Cuando nos preguntamos por qué la especie humana explota y maltrata de forma sistemática a tantas otras especies de animales, encontramos varias causas que se entrelazan entre sí. Las razones económicas son las más obvias, pues el capitalismo desalmado en el que vivimos, que explota a millones de seres humanos con una crueldad sin límites y desecha a muchos otros como si nada valieran, se sostiene sobre la explotación de la naturaleza, y especialmente sobre los animales. Los criamos para producir alimento y tejidos; los utilizamos como herramientas de experimentación, medios de transporte e instrumentos de trabajo. Otras veces los animales son un estorbo para las actividades económicas humanas, por ejemplo la agricultura, y entonces se los elimina antes de que produzcan pérdidas. A eso hay que añadir la violencia ritual de todo tipo de fiestas en que se tortura y mata animales, y también el maltrato cotidiano, por ejemplo a animales de compañía. En estos últimos casos necesitamos explorar tanto las causas psicológicas, como aquellos valores sociales que priman la agresividad sobre la empatía. Pero existe otro tipo de violencia más paradójica: la que realizan algunas personas a quienes los animales les gustan mucho.

Cuando se pregunta a las personas que llevan a sus hijos a visitar un parque zoológico o un circo donde se exhiben animales, por qué lo hacen, suelen responder expresando su pasión por los animales y el deseo de que sus hijos desarrollen una sensibilidad especial hacia ellos. Es por eso que pasan la tarde viendo animales mientras se comen un helado, y luego se compran un peluche de su especie preferida o una taza con dibujos de gorilas en la selva. Por supuesto se fotografían junto a las jaulas de los animales, juegan a imitar sus movimientos y sonidos, y se marchan convencidos de que han realizado una actividad educativa y de que los animales les gustan muchísimo.
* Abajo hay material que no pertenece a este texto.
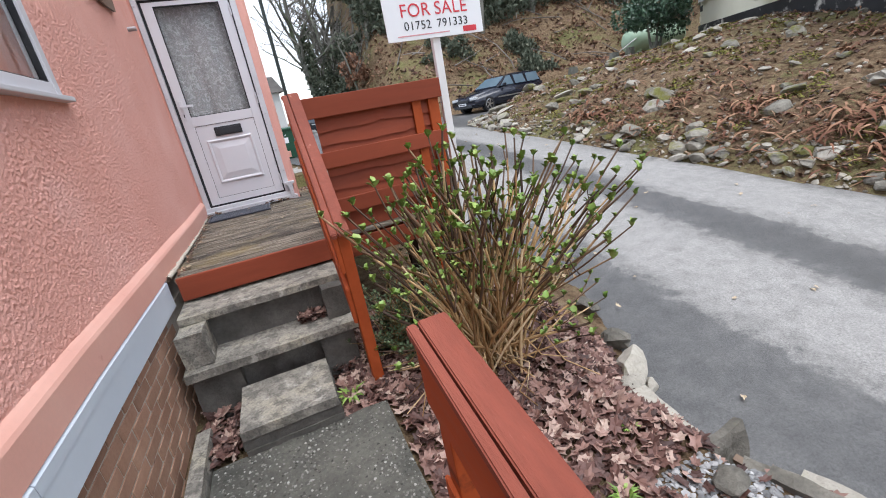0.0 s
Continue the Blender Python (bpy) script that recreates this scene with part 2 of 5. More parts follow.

Si pudieran, se los llevarían a casa. Y, de hecho, por desgracia, existe un mercado negro que permite comprar cualquier tipo de animal salvaje como mascota, una “afición” creciente entre las clases sociales acaudaladas, que condena a miles de animales a una existencia de sufrimiento y se cobra innumerables vidas.
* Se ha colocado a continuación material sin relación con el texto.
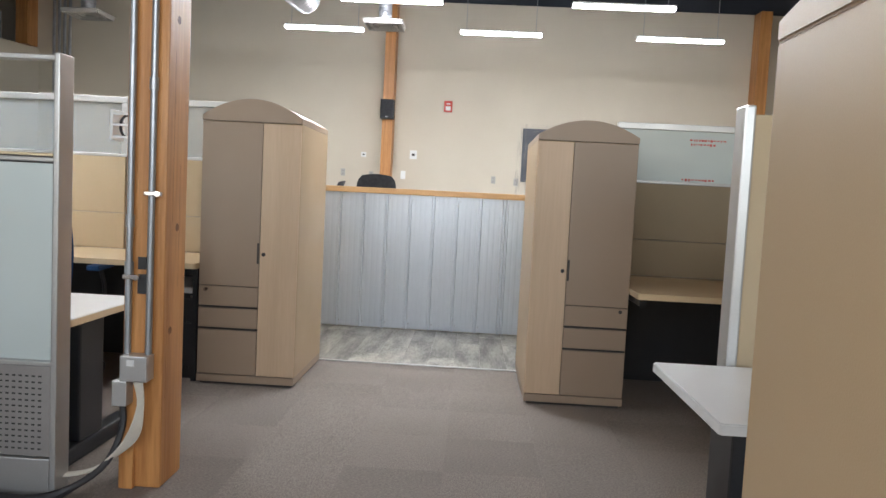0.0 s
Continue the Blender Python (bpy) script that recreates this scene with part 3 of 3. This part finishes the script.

Las personas que decoran sus balcones con jaulas diminutas donde canarios, jilgueros o periquitos malviven atrapados sin poder volar, suelen decir que los pájaros son maravillosos, y que les hacen tanta compañía que ya no sabrían vivir sin ellos.

Quienes practican caza deportiva, se deshacen en elogios hacia los animales que abaten. De hecho, lo que desean es cazar aquellos ejemplares que más les gustan. Las revistas de caza no muestran odio hacia los animales, sino todo lo contrario: admiración por el color de su pelaje, por la elegancia de su cornamenta, por la fiereza de su mirada. Que los cazadores se fotografíen con la pieza cazada demuestra su deseo de exhibir ese preciado tesoro que han conseguido. Muchos de ellos se lo llevarán a casa, y la cabeza acabará adornando el salón. Extender una piel de oso como alfombra, colocar dos colmillos de elefante junto a la chimenea, les parece a algunos un signo insuperable de distinción y elegancia. Si los sabes combinar con obras de arte contemporáneo, una colección de insectos, pedazos de coral o unas máscaras africanas, conferirán a tu vivienda una atmósfera sofisticada. Que esos objetos hayan llegado a casa por vías no muy legales añade incluso un sugerente toque transgresor y exclusivo. Tan frecuente es el comercio ilícito de animales salvajes, ya sea vivos o muertos, que se trata de una de las principales causas de la extinción de especies (véase el informe de WWF).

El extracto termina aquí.